Overview
Apache Kafka is a distributed data streaming platform that can publish, subscribe to, store, and process streams of records in real time. It is designed to handle data streams from multiple sources and deliver them to multiple consumers. In short, it moves massive amounts of data—not just from point A to B, but from points A to Z and anywhere else you need, all at the same time.
Apache Kafka is an alternative to a traditional enterprise messaging system. It started out as an internal system developed by Linkedin to handle 1.4 trillion messages per day, but now it's an open source data streaming solution with application for a variety of enterprise needs.
When to use Apache Kafka
Apache Kafka is built into streaming data pipelines that share data between systems and/or applications, and it is also built into the systems and applications that consume that data. Apache Kafka supports a range of use cases where high throughput and scalability are vital. Since Apache Kafka minimizes the need for point-to-point integrations for data sharing in certain applications, it can reduce latency to milliseconds. This means data is available to users faster, which can be advantageous in use cases that require real-time data availability, such as IT operations and e-commerce.

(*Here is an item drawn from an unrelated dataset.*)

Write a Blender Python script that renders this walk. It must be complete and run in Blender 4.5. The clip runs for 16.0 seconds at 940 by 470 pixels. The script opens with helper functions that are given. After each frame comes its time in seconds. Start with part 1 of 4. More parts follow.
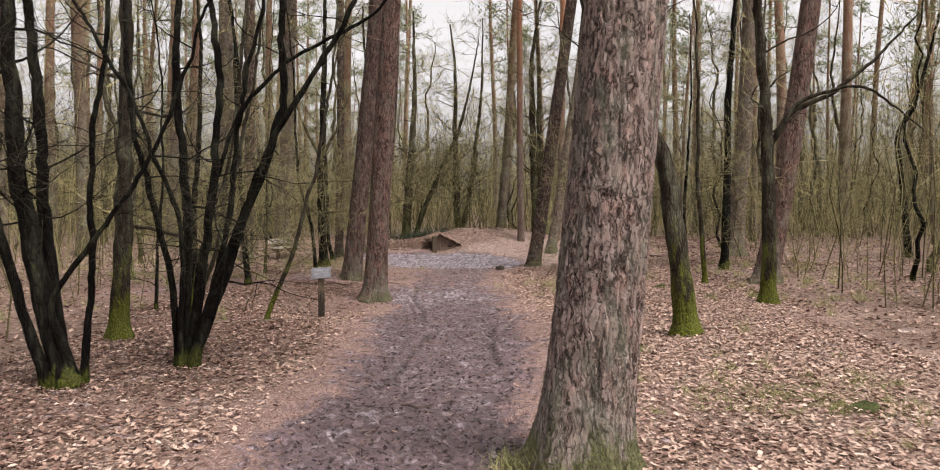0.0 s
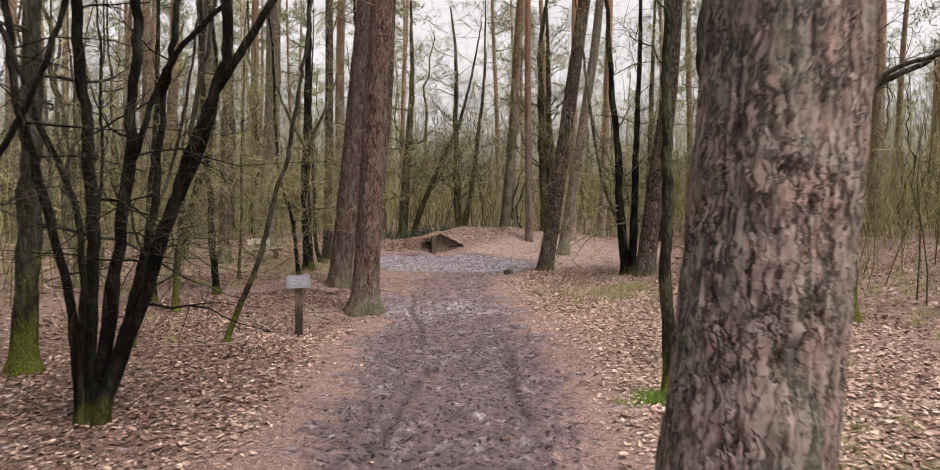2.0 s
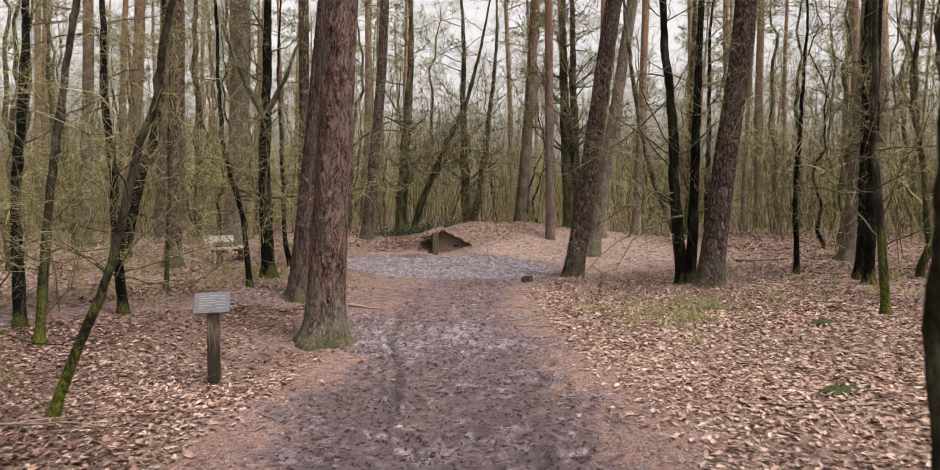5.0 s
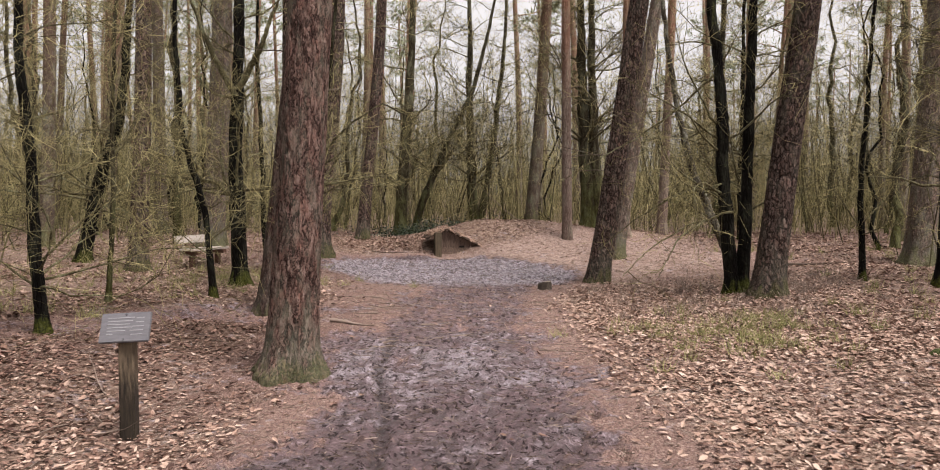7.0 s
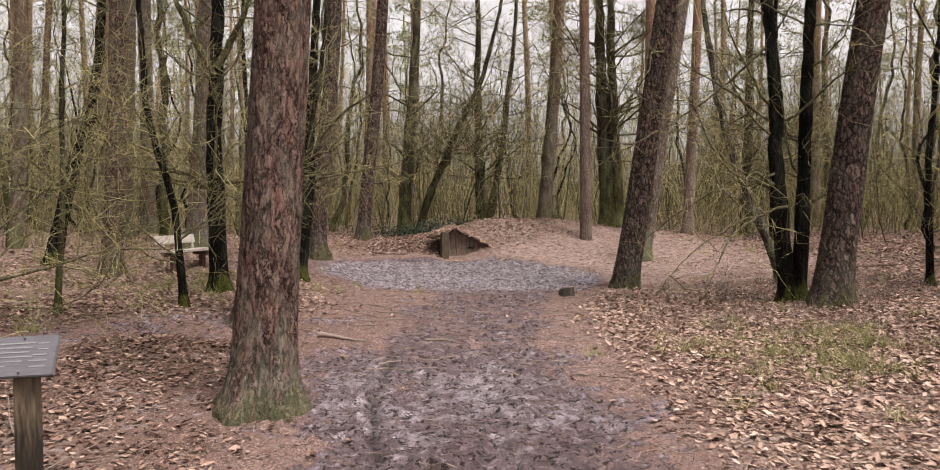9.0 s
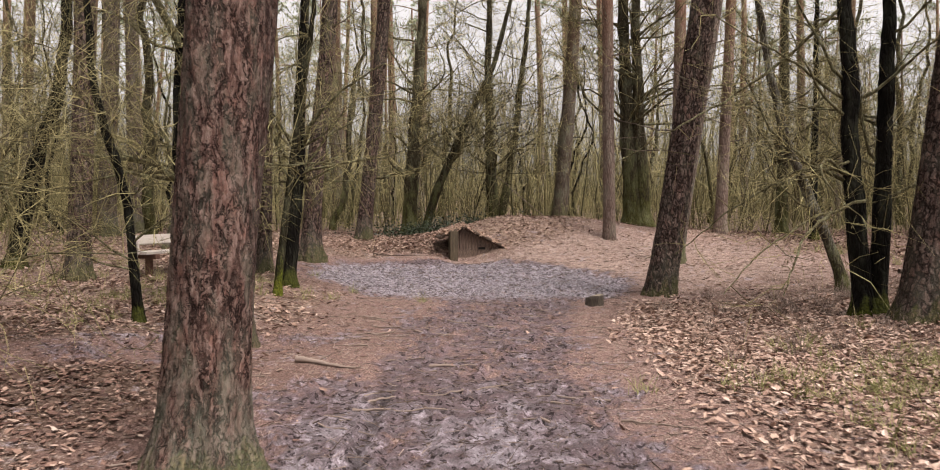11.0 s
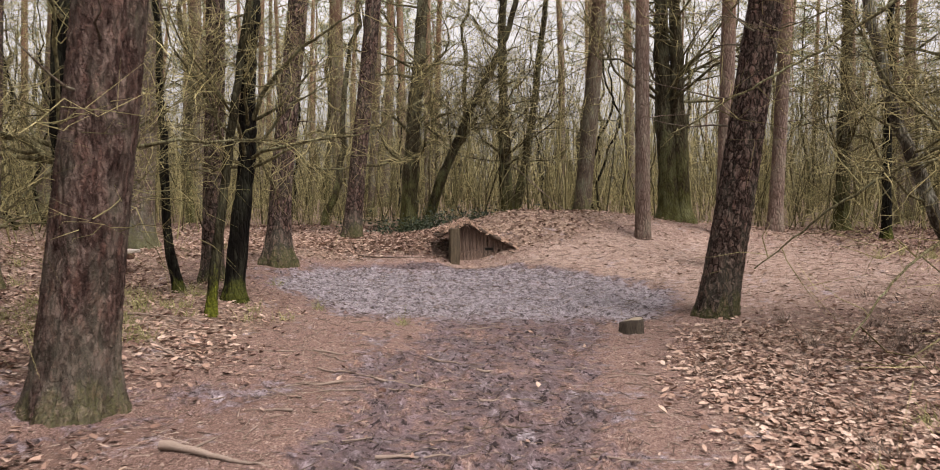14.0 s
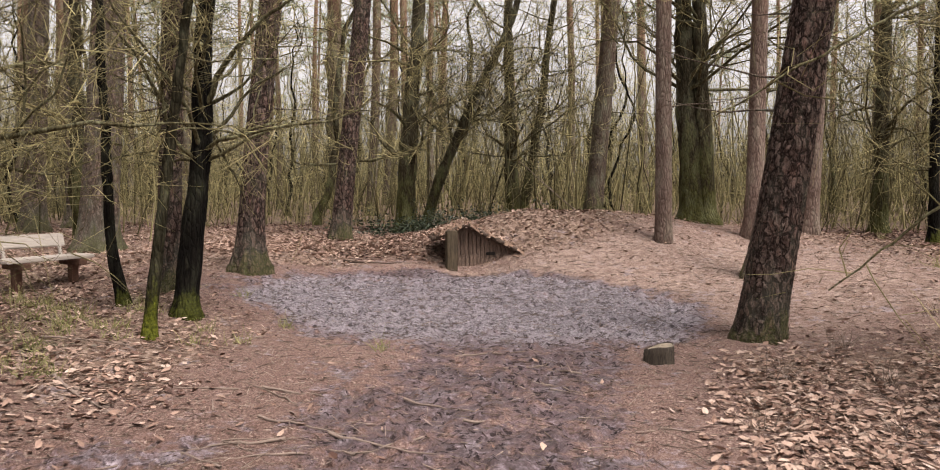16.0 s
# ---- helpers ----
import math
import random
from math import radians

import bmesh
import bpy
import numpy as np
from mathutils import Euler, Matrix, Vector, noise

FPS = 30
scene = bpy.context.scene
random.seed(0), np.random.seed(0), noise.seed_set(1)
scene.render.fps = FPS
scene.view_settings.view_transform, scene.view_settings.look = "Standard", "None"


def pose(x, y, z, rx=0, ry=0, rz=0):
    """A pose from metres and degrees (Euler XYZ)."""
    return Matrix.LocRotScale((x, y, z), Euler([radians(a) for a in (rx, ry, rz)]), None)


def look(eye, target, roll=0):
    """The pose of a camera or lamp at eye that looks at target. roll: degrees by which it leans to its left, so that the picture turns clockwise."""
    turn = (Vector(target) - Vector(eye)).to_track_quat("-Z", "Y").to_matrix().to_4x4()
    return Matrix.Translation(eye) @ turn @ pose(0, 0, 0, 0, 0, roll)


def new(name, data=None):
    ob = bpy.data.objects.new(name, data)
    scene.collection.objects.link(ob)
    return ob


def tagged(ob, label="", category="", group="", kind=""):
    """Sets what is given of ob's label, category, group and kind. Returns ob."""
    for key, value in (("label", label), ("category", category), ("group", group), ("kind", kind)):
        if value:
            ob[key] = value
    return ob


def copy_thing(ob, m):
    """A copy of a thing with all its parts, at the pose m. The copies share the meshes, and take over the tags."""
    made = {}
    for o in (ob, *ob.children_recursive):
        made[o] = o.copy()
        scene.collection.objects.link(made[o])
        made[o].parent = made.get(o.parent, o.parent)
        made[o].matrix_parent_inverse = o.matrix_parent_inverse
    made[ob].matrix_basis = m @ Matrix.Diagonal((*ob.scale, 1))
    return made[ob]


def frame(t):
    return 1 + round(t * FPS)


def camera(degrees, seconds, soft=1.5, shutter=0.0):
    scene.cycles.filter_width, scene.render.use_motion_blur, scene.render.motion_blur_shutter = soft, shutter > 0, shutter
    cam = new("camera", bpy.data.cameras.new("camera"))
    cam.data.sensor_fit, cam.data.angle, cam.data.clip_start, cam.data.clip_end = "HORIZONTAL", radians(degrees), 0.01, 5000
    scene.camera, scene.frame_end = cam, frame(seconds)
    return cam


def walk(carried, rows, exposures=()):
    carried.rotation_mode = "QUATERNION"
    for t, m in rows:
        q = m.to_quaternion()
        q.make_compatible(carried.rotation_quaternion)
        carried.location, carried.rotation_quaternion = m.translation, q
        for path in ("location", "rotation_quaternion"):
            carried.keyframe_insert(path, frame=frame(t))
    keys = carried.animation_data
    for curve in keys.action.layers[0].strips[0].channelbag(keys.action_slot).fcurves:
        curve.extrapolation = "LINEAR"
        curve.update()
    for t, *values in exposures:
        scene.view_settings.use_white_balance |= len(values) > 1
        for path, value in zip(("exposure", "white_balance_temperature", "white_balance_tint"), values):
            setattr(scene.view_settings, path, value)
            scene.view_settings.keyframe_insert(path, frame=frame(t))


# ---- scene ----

# ---- camera and walk ----
cam = camera(62.0, 16.0, soft=1.0, shutter=0.5)
ROWS = [
    (0, 0.583, 1.044, 1.941, 1.90, -2.28, 0.01),
    (0.5, 0.515, 1.630, 1.943, 1.84, -2.34, -0.00),
    (1, 0.443, 2.243, 1.934, 1.81, -2.39, 0.01),
    (1.5, 0.360, 2.921, 1.912, 1.74, -2.43, 0.01),
    (2, 0.324, 3.660, 1.888, 1.74, -2.44, -0.03),
    (2.5, 0.305, 4.435, 1.850, 1.82, -2.48, -0.01),
    (3, 0.275, 5.198, 1.811, 1.89, -2.51, -0.01),
    (3.5, 0.274, 5.970, 1.773, 2.00, -2.54, -0.01),
    (4, 0.281, 6.707, 1.739, 2.19, -2.58, -0.01),
    (6.5, 0.146, 9.881, 1.610, 2.90, -2.67, -0.03),
    (7, 0.098, 10.381, 1.576, 2.94, -2.66, -0.05),
    (7.5, 0.050, 10.815, 1.547, 3.03, -2.63, -0.02),
    (8, 0.002, 11.211, 1.521, 3.11, -2.64, 0.02),
    (8.5, -0.045, 11.591, 1.492, 3.21, -2.59, 0.06),
    (9, -0.083, 11.981, 1.463, 3.33, -2.54, 0.05),
    (11.5, -0.238, 14.076, 1.403, 4.16, -2.73, 0.09),
    (12, -0.240, 14.535, 1.396, 4.35, -2.81, 0.10),
    (12.5, -0.224, 14.992, 1.392, 4.59, -2.90, 0.06),
    (13, -0.190, 15.431, 1.391, 4.90, -3.03, 0.06),
    (13.5, -0.161, 15.872, 1.392, 5.21, -3.15, 0.04),
    (14, -0.145, 16.281, 1.388, 5.49, -3.25, -0.00),
    (14.5, -0.139, 16.670, 1.388, 5.74, -3.32, -0.03),
    (15, -0.141, 17.047, 1.395, 5.92, -3.43, -0.07),
    (15.5, -0.134, 17.389, 1.393, 6.06, -3.47, -0.13),
    (16, -0.139, 17.698, 1.379, 6.15, -3.39, -0.12),
]
walk(cam, [(t, pose(x, y, z, 90 + pitch, roll, yaw)) for t, x, y, z, yaw, pitch, roll in ROWS],
     exposures=[(0.0, 1.66, 6700, 14), (9.0, 1.68, 6850, 15), (16.0, 1.72, 6900, 15)])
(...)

Apache Kafka can handle millions of data points per second, which makes it well-suited for big data challenges. However, Kafka also makes sense for companies that are not currently handling such extreme data scenarios. In many data processing use cases, such as the Internet of Things (IoT) and social media, data is increasing exponentially, and may quickly overwhelm an application you are building based on today's data volume. In terms of data processing, you must consider scalability, and that means planning for the increased proliferation of your data.
IT operations
IT Operations is all about data. IT Operations needs access to the data, and they need it quickly. This is the only way to keep websites, applications, and systems up and running and performing at all times. Apache Kafka is a good fit for IT Operations functions that rely on collecting data from a variety of sources such as monitoring, alerting, and reporting; log management; and tracking website activity.
Internet of Things
According to Gartner, IoT is expected to include more than 20 billion devices by 2020. The value of IoT is the actionable data generated by this multitude of sensors. Apache Kafka is designed for scalability to handle the massive amount of data expected from IoT.
E-commerce
E-commerce is a growing opportunity for using Apache Kafka, which can process data such as page clicks, likes, searches, orders, shopping carts, and inventory.
How Kubernetes scales Apache Kafka applications
Kubernetes is the ideal platform for Apache Kafka. Developers need a scalable platform to host Kafka applications, and Kubernetes is the answer.
Like Apache Kafka, Kubernetes also makes your development process more agile. Kubernetes—the technology behind Google’s cloud services—is an open source system for managing containerized applications, and it eliminates many of the manual processes associated with containers. Using Apache Kafka in Kubernetes streamlines the deployment, configuration, management, and use of Apache Kafka.
By combining Kafka and Kubernetes, you gain all the benefits of Kafka, and also the advantages of Kubernetes: scalability, high availability, portability and easy deployment.
The scalability of Kubernetes is a natural complement to Kafka. In Kubernetes, you can scale resources up and down with a simple command, or scale automatically based on usage as needed to make the best use of your computing, networking, and storage infrastructure. This capability enables Apache Kafka to share a limited pool of resources with other applications. Kubernetes also offers Apache Kafka portability across infrastructure providers and operating systems. With Kubernetes, Apache Kafka clusters can span across on-site and public, private, or hybrid clouds, and use different operating systems.